Zimbabwe is on the lips of many across the globe and the word COUP is being thrown around left, right, centre and all the way in between. I agree that a coup did take place in Zimbabwe but it was not instigated by the military. A coup was acted out by Grace Mugabe who unconstitutionally assumed a seat in the presidium and began to interfere in the running of government affairs leading to a rapid and glaring decapitation of what the State stands for. What the military did was to simply stop that coup in its tracks.
If it is a matter of semantics then it is important to stick to the fundamentals and facts in their entirety without isolating the acute event in focus. It appears most analysts and ilk agree on the definition of a coup as ‘the sudden takeover of power through unconstitutional means’. It becomes apparent that concluding that a coup has taken place in a said country can only be reached after taking into consideration what the Constitution of the land in question says about where power should lie, how it should be used and how it should be transferred. If one were to labour through all one hundred and fifty one (151) pages of The Constitution of The Republic of Zimbabwe Amendment (No. 20) 2013 one would realise that there is not a single line that gives any semblance of State or Government power to the spouse of the Head of Government and State. In actual fact the word ‘First Lady’ does not even appear in the Constitution.
Since the year 2014, for the past three years, Grace Mugabe the spouse of the Head of Government and State had been acting in the capacity of a member of the Presidium without formal appointment or public declaration by the President as enshrined by the Constitution. It is indeed on public record that Grace Mugabe imposed herself into the helms of Government by justifying her utterances, actions and interference on the grounds of physical proximity to the Head of Government. To be specific, she went as far as claiming that she had power to intrude in State affairs because she cooked for the President. Is that a logical explanation? What that then means is that even the cook, gardener, bodyguard, sons, daughter and urinary catheter nurse at the beckoning of the President also had a stake in Government by mere constant proximity to the President!
It is also important to take cognisance of the fact that the President himself was over and over and over again warned by the Security branch of the State that the First Lady’s intrusion into State affairs posed a serious security risk to the stability of the nation. These warnings fell on deaf ears for three whole years. The President took this constitutional advice as an offence to his person and chose to seek retribution against the security service chiefs by firing them one by one. Logically the head of Intelligence had to be the first to go hence his re-assignment to the Justice Ministry. Next to go was the Chairman of the Joint Operations Command who also doubled as the State and Government Vice-President. The remaining members of the Joint Operations Command who had repeatedly deliberated on the contentious state security risk posed by the First Lady were also threatened with expulsion for the sole crime of voicing this obvious and justified concern. They were then left with only two choices; either to throw the Constitution out of the window and allow the coup by the First Lady to continue or to unite among themselves and save the Constitution in its entirety. They chose the latter and that is how we arrived at where we are.
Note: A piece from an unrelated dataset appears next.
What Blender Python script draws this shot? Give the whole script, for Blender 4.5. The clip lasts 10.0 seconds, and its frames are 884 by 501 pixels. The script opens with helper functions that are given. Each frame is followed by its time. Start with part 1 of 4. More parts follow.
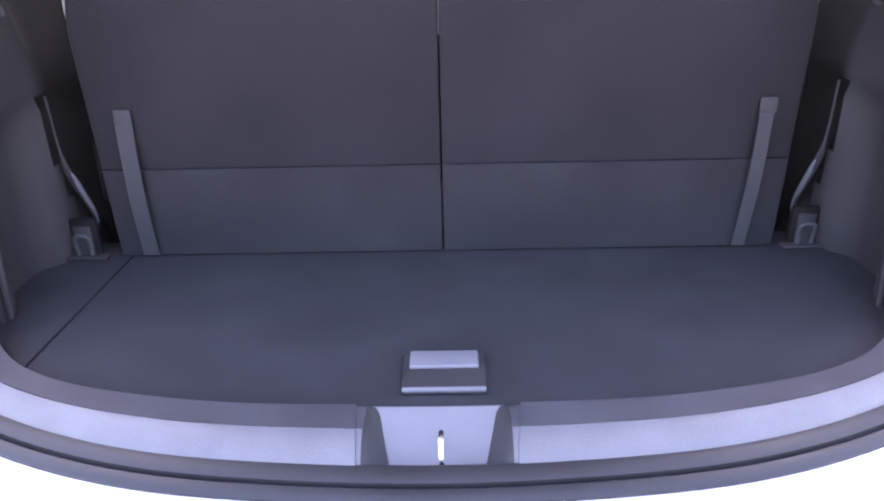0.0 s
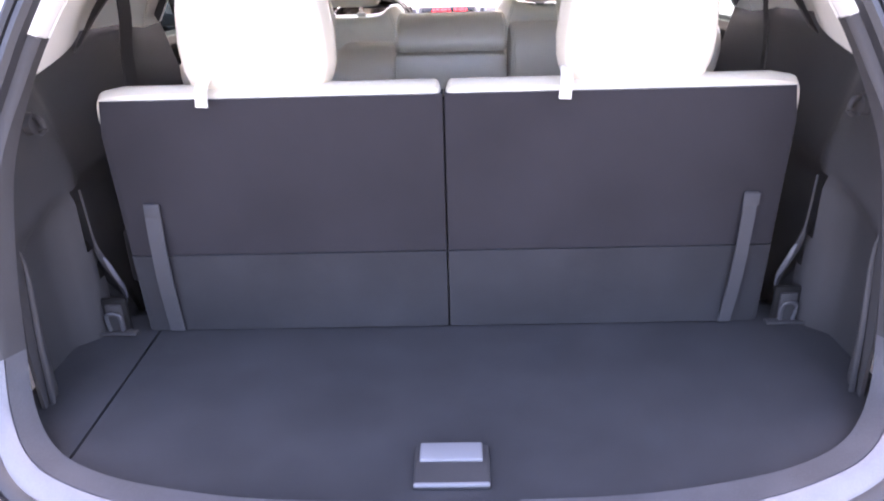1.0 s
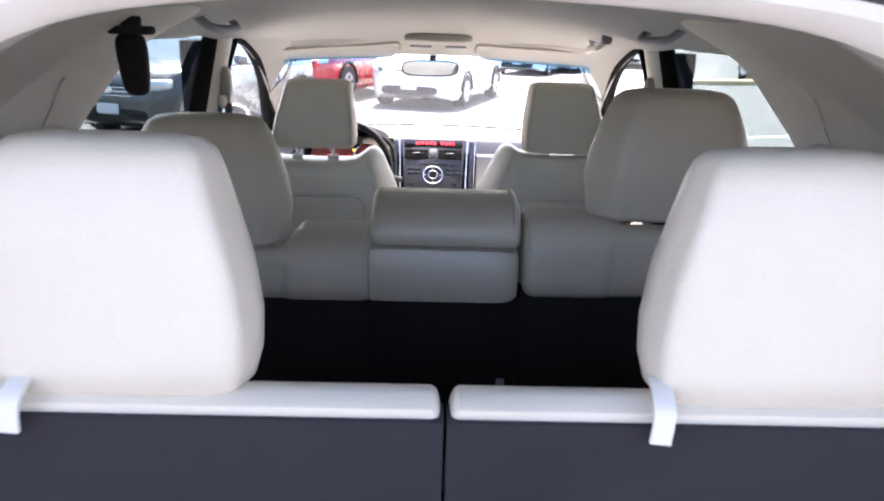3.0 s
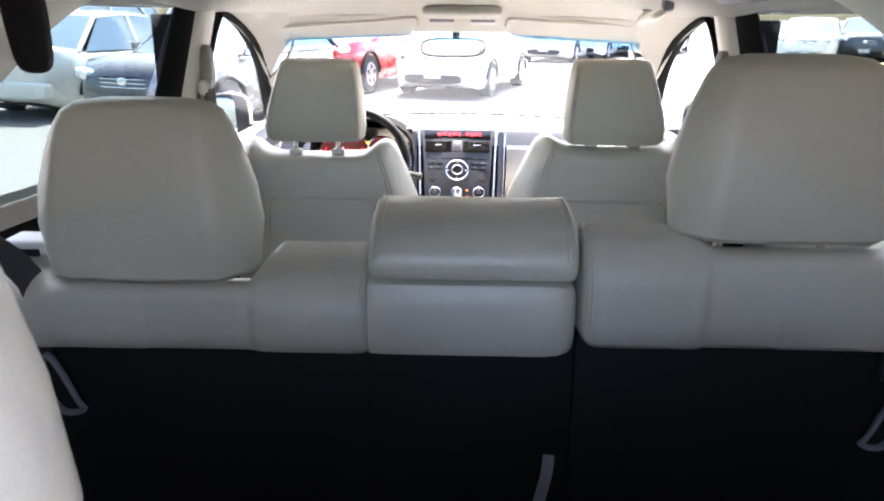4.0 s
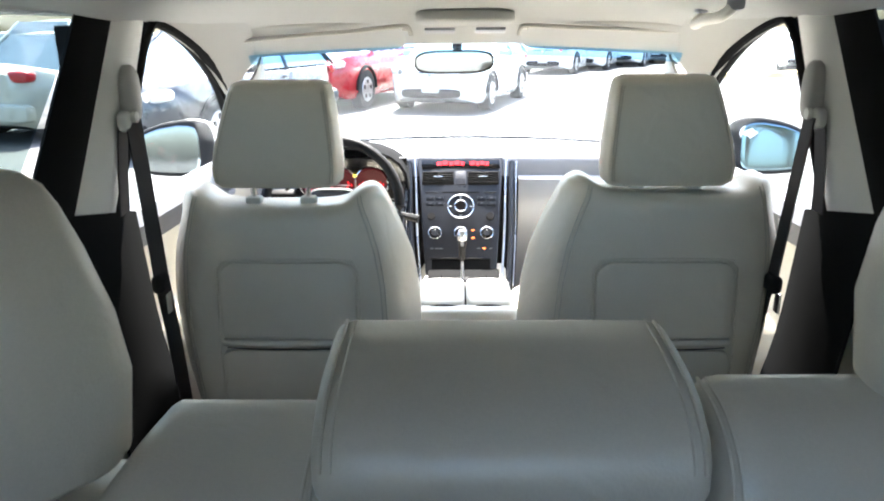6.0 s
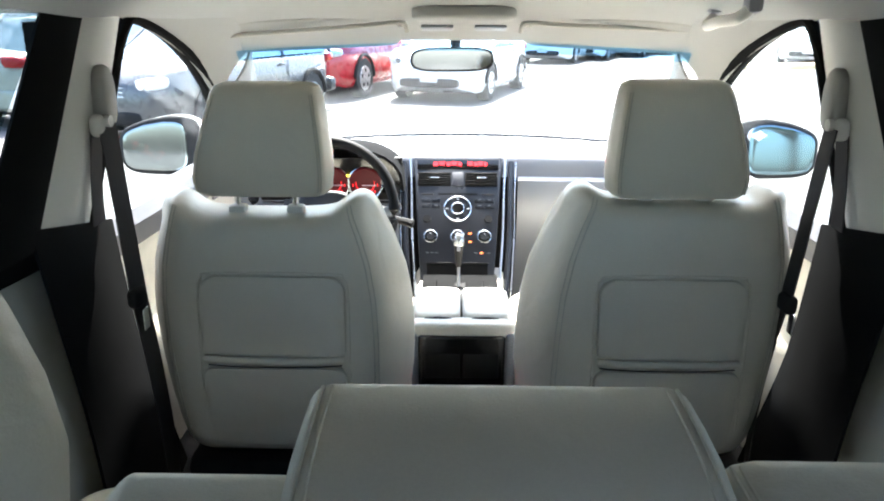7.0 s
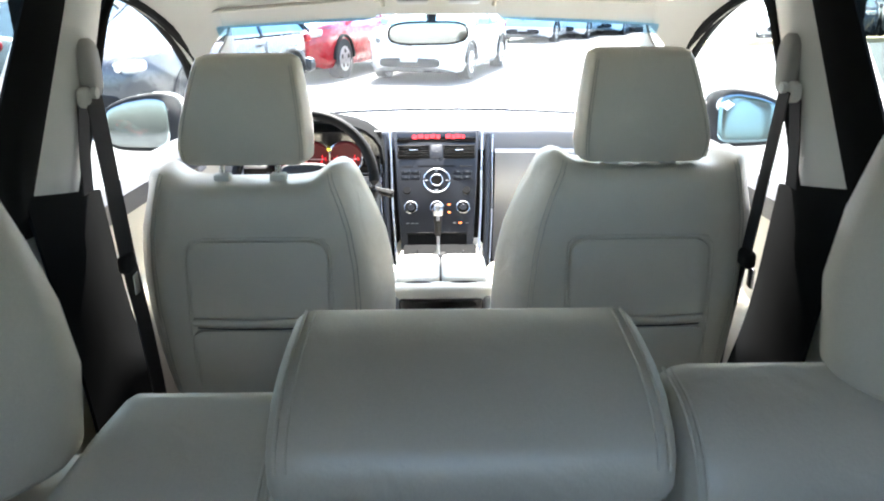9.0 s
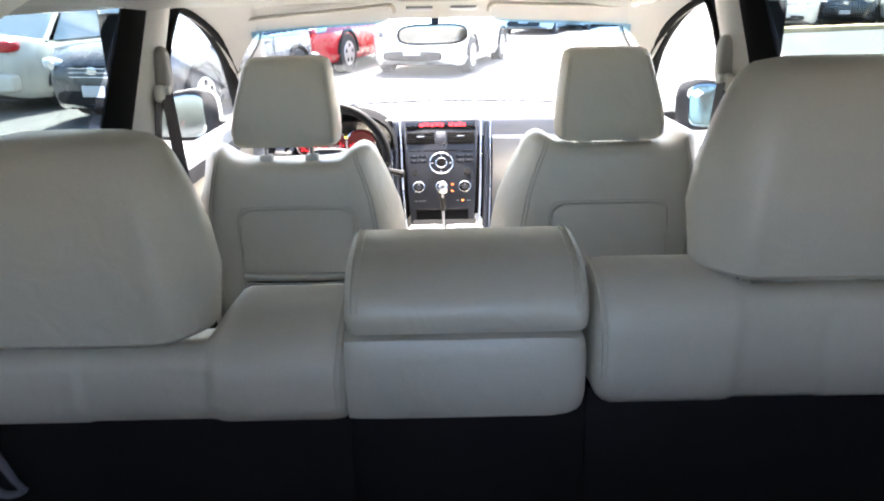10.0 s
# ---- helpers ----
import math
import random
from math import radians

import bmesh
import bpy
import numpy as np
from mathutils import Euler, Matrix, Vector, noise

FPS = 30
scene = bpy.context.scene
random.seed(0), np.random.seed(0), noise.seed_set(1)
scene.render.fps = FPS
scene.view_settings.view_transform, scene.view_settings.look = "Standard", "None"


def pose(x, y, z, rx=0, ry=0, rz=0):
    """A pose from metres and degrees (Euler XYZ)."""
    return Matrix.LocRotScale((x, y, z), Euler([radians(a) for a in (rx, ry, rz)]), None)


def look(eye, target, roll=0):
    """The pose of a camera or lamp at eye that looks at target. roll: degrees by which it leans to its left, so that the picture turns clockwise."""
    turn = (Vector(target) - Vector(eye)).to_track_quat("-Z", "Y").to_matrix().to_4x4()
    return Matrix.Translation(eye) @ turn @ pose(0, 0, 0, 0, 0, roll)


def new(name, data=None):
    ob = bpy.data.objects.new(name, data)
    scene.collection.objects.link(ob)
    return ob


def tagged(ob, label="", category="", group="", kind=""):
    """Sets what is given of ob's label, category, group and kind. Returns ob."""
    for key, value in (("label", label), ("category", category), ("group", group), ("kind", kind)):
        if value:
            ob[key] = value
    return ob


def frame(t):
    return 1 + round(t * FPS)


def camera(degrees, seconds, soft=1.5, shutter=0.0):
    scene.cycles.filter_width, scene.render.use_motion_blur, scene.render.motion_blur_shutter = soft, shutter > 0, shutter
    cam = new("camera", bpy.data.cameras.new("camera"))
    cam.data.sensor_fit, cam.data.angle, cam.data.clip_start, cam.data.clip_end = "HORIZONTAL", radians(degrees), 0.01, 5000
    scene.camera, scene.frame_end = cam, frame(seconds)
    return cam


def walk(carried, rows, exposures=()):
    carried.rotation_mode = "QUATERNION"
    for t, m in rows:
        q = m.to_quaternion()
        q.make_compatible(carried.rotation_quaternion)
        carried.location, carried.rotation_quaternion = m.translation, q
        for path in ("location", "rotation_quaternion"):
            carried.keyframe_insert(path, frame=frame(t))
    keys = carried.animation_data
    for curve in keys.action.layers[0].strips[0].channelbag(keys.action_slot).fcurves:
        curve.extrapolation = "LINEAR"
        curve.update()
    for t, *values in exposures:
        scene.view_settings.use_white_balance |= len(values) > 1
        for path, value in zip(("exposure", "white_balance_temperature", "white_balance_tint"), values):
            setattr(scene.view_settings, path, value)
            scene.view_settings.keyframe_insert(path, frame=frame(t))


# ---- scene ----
cam = camera(62.0, 10.0, soft=2.0, shutter=0.3)
PATH = [
    (0, (0.022, 0.255, 1.251), (-0.014, 2.088, 0.451), -1.4),
    (0.5, (0.017, 0.226, 1.336), (-0.055, 2.053, 0.527), -2.8),
    (1, (0.021, 0.235, 1.423), (-0.024, 2.058, 0.602), -1.7),
    (1.5, (0.026, 0.271, 1.479), (0.021, 2.124, 0.727), -0.1),
    (2, (0.0, 0.394, 1.525), (0.018, 2.281, 0.863), 1.0),
    (2.5, (-0.021, 0.558, 1.529), (0.027, 2.471, 0.947), 1.3),
    (3.8, (-0.001, 1.112, 1.455), (-0.03, 3.023, 0.864), 1.2),
    (4, (-0.01, 1.158, 1.453), (-0.046, 3.063, 0.844), 0.6),
    (4.5, (-0.02, 1.303, 1.439), (-0.048, 3.203, 0.814), 0.4),
    (5, (-0.02, 1.413, 1.434), (-0.042, 3.323, 0.844), -0.6),
    (5.5, (-0.023, 1.525, 1.432), (-0.058, 3.44, 0.859), -0.7),
    (7, (-0.02, 1.709, 1.46), (-0.051, 3.615, 0.853), 0.2),
    (7.5, (-0.021, 1.721, 1.461), (-0.042, 3.619, 0.83), 0.3),
    (8, (-0.02, 1.721, 1.461), (-0.035, 3.613, 0.811), 0.2),
    (8.5, (-0.016, 1.701, 1.459), (-0.019, 3.591, 0.803), 0.2),
    (9, (-0.007, 1.637, 1.446), (0.005, 3.527, 0.792), -0.4),
    (9.5, (-0.009, 1.492, 1.455), (-0.002, 3.38, 0.795), -1.1),
    (10, (-0.012, 1.312, 1.488), (-0.012, 3.195, 0.816), -1.2),
]
EXPOSURES = [(0.0, 3.8, 6650, 32), (1.0, 4.15, 6800, 31), (1.9, 4.22, 6850, 28), (2.5, 3.3, 6450, 26), (3.8, 3.6, 6400, 19), (4.5, 4.1, 6500, 18), (5.0, 3.98, 6480, 16), (5.5, 3.7, 6350, 12), (7.0, 3.33, 6130, 7), (8.8, 3.48, 6130, 7), (9.4, 3.62, 6300, 11), (10.0, 3.75, 6400, 15)]
walk(cam, [(t, look(eye, target, roll)) for t, eye, target, roll in PATH], EXPOSURES)

# ---- daylight ----
SUN_UP, SUN_SIDE = radians(59), radians(0)
world = bpy.data.worlds.new("sky")
scene.world = world
world.use_nodes = True
sky = world.node_tree.nodes.new("ShaderNodeTexSky")
sky.sky_type, sky.sun_disc = "NISHITA", False
sky.sun_elevation, sky.sun_rotation = SUN_UP, SUN_SIDE
sky.dust_density = 4.0
back = world.node_tree.nodes["Background"]
back.inputs["Strength"].default_value = 0.115
world.node_tree.links.new(sky.outputs["Color"], back.inputs["Color"])
sun = new("sun", bpy.data.lights.new("sun", "SUN"))
sun.data.energy, sun.data.angle, sun.data.color = 4.6, radians(0.6), (1.0, 0.95, 0.88)
toward = Vector((math.sin(SUN_SIDE) * math.cos(SUN_UP), math.cos(SUN_SIDE) * math.cos(SUN_UP), math.sin(SUN_UP)))
sun.matrix_world = look(toward * 40, (0, 0, 0))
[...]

The question we need to then ask ourselves is where exactly in the Constitution is a military intervention justified? At first reading it may be concluded that the Army Generals contravened Section 208 Subsections 2(a) and 2(b) which prohibit them from acting in a partisan manner and furthering the interests of any political party respectively but like I said before this argument is incomplete without taking the whole Constitution in context. For instance it should be acknowledged that they were also acting out of provocation from the ZANU-PF party youth who had announced themselves as a military arm of the nation which is contrary to Section 211 (2) which clearly states that “The Defence Forces are the only lawful military forces in Zimbabwe.” It is of utmost importance that a close reading of the very first sentence of Chapter 11 be made. Section 206 (1) clearly states that, “The national security objectives of Zimbabwe must reflect the resolve of Zimbabweans to live as equals in liberty, peace and harmony, free from fear, and in prosperity.” It is my humble belief that this is the key clause on whose grounds the military felt justified to act.
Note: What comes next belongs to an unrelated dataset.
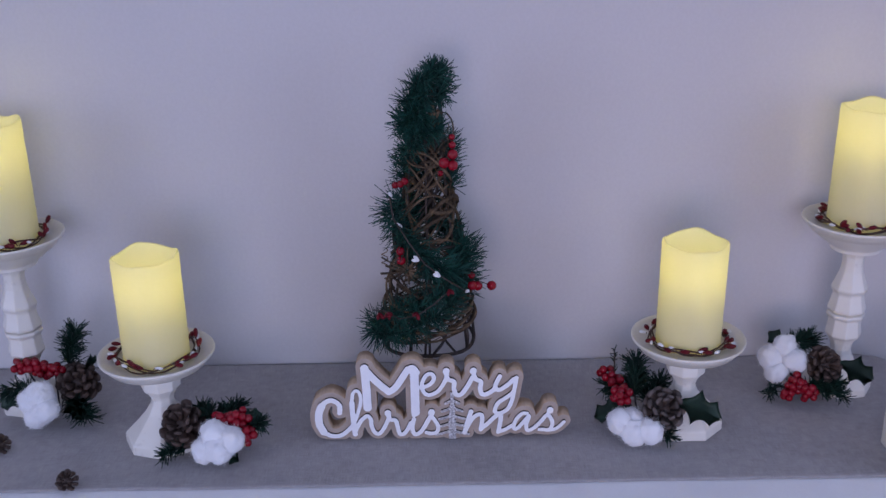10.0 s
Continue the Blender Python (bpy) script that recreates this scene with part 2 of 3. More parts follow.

The “resolve of Zimbabweans” is a subjective term that can be reasonably quantified by a collation of sentiments bt Zimbabweans about any military action undertaken in protection of national security. What all this means is that the fundamental question is ‘How do Zimbabweans feel about the military intervention?’ I am sure a speak for the majority of Zimbabweans when I bravely conclude that what the military has done is congruent with and reinforces our own resolve to remove Robert Gabriel Mugabe as President of the Republic of Zimbabwe.